Directive:
Copy the data that follows exactly. Include no pictures.
****
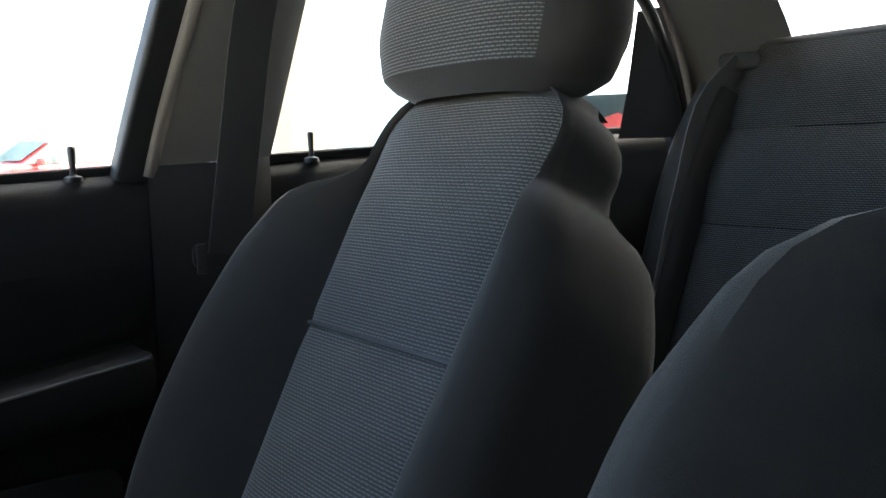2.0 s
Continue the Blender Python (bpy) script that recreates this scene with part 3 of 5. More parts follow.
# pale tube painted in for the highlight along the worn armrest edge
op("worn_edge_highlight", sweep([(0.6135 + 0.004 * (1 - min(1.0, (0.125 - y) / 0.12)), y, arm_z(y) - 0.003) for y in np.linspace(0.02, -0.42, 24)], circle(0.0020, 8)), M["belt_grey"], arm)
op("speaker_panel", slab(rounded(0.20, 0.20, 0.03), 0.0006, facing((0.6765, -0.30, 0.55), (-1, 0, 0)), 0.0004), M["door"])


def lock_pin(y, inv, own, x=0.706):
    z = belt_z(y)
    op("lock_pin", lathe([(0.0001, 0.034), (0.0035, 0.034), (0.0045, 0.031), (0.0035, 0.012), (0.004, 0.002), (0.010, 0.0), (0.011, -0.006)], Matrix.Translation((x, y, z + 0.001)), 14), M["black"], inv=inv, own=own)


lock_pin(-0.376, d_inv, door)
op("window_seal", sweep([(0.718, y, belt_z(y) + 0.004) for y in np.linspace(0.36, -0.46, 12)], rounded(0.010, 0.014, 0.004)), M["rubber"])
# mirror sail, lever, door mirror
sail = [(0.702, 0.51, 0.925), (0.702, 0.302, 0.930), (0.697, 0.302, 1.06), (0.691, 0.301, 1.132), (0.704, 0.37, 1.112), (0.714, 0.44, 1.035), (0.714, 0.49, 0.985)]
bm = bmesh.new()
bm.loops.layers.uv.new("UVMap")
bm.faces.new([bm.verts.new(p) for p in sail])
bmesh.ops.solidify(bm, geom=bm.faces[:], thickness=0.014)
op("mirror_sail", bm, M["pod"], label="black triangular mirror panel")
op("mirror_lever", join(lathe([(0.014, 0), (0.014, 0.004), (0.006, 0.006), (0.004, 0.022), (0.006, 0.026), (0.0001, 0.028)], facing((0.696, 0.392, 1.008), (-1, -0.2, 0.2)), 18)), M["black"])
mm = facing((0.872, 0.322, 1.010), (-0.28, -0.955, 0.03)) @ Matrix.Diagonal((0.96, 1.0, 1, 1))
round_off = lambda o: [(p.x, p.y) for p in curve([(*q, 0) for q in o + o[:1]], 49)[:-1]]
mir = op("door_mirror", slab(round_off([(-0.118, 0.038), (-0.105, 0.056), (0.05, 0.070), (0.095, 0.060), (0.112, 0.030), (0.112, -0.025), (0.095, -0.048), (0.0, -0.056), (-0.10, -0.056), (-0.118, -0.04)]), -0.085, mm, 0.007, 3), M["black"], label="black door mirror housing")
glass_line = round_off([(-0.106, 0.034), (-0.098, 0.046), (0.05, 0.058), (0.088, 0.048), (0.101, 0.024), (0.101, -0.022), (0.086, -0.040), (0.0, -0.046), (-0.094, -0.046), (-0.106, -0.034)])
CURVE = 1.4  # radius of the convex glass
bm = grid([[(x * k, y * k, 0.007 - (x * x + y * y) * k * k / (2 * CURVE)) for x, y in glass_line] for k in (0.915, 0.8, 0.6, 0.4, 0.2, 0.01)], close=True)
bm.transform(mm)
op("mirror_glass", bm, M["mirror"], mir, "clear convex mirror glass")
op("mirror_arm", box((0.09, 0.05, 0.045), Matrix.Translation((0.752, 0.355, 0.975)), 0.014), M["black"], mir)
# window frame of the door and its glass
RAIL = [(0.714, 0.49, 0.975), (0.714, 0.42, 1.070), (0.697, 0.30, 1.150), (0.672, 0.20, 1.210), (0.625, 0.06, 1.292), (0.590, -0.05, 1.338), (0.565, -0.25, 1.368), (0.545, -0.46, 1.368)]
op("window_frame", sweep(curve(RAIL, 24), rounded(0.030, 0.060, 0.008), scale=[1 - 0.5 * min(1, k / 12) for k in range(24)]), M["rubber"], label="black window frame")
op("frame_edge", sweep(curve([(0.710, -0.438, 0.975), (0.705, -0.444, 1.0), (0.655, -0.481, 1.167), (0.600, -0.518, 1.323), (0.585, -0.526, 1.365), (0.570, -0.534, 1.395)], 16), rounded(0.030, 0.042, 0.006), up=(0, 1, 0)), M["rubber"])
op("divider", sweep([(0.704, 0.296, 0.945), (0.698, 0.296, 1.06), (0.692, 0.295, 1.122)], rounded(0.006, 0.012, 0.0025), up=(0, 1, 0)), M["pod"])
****
Response:
2.0 s
Continue the Blender Python (bpy) script that recreates this scene with part 3 of 5. More parts follow.
# pale tube painted in for the highlight along the worn armrest edge
op("worn_edge_highlight", sweep([(0.6135 + 0.004 * (1 - min(1.0, (0.125 - y) / 0.12)), y, arm_z(y) - 0.003) for y in np.linspace(0.02, -0.42, 24)], circle(0.0020, 8)), M["belt_grey"], arm)
op("speaker_panel", slab(rounded(0.20, 0.20, 0.03), 0.0006, facing((0.6765, -0.30, 0.55), (-1, 0, 0)), 0.0004), M["door"])


def lock_pin(y, inv, own, x=0.706):
    z = belt_z(y)
    op("lock_pin", lathe([(0.0001, 0.034), (0.0035, 0.034), (0.0045, 0.031), (0.0035, 0.012), (0.004, 0.002), (0.010, 0.0), (0.011, -0.006)], Matrix.Translation((x, y, z + 0.001)), 14), M["black"], inv=inv, own=own)


lock_pin(-0.376, d_inv, door)
op("window_seal", sweep([(0.718, y, belt_z(y) + 0.004) for y in np.linspace(0.36, -0.46, 12)], rounded(0.010, 0.014, 0.004)), M["rubber"])
# mirror sail, lever, door mirror
sail = [(0.702, 0.51, 0.925), (0.702, 0.302, 0.930), (0.697, 0.302, 1.06), (0.691, 0.301, 1.132), (0.704, 0.37, 1.112), (0.714, 0.44, 1.035), (0.714, 0.49, 0.985)]
bm = bmesh.new()
bm.loops.layers.uv.new("UVMap")
bm.faces.new([bm.verts.new(p) for p in sail])
bmesh.ops.solidify(bm, geom=bm.faces[:], thickness=0.014)
op("mirror_sail", bm, M["pod"], label="black triangular mirror panel")
op("mirror_lever", join(lathe([(0.014, 0), (0.014, 0.004), (0.006, 0.006), (0.004, 0.022), (0.006, 0.026), (0.0001, 0.028)], facing((0.696, 0.392, 1.008), (-1, -0.2, 0.2)), 18)), M["black"])
mm = facing((0.872, 0.322, 1.010), (-0.28, -0.955, 0.03)) @ Matrix.Diagonal((0.96, 1.0, 1, 1))
round_off = lambda o: [(p.x, p.y) for p in curve([(*q, 0) for q in o + o[:1]], 49)[:-1]]
mir = op("door_mirror", slab(round_off([(-0.118, 0.038), (-0.105, 0.056), (0.05, 0.070), (0.095, 0.060), (0.112, 0.030), (0.112, -0.025), (0.095, -0.048), (0.0, -0.056), (-0.10, -0.056), (-0.118, -0.04)]), -0.085, mm, 0.007, 3), M["black"], label="black door mirror housing")
glass_line = round_off([(-0.106, 0.034), (-0.098, 0.046), (0.05, 0.058), (0.088, 0.048), (0.101, 0.024), (0.101, -0.022), (0.086, -0.040), (0.0, -0.046), (-0.094, -0.046), (-0.106, -0.034)])
CURVE = 1.4  # radius of the convex glass
bm = grid([[(x * k, y * k, 0.007 - (x * x + y * y) * k * k / (2 * CURVE)) for x, y in glass_line] for k in (0.915, 0.8, 0.6, 0.4, 0.2, 0.01)], close=True)
bm.transform(mm)
op("mirror_glass", bm, M["mirror"], mir, "clear convex mirror glass")
op("mirror_arm", box((0.09, 0.05, 0.045), Matrix.Translation((0.752, 0.355, 0.975)), 0.014), M["black"], mir)
# window frame of the door and its glass
RAIL = [(0.714, 0.49, 0.975), (0.714, 0.42, 1.070), (0.697, 0.30, 1.150), (0.672, 0.20, 1.210), (0.625, 0.06, 1.292), (0.590, -0.05, 1.338), (0.565, -0.25, 1.368), (0.545, -0.46, 1.368)]
op("window_frame", sweep(curve(RAIL, 24), rounded(0.030, 0.060, 0.008), scale=[1 - 0.5 * min(1, k / 12) for k in range(24)]), M["rubber"], label="black window frame")
op("frame_edge", sweep(curve([(0.710, -0.438, 0.975), (0.705, -0.444, 1.0), (0.655, -0.481, 1.167), (0.600, -0.518, 1.323), (0.585, -0.526, 1.365), (0.570, -0.534, 1.395)], 16), rounded(0.030, 0.042, 0.006), up=(0, 1, 0)), M["rubber"])
op("divider", sweep([(0.704, 0.296, 0.945), (0.698, 0.296, 1.06), (0.692, 0.295, 1.122)], rounded(0.006, 0.012, 0.0025), up=(0, 1, 0)), M["pod"])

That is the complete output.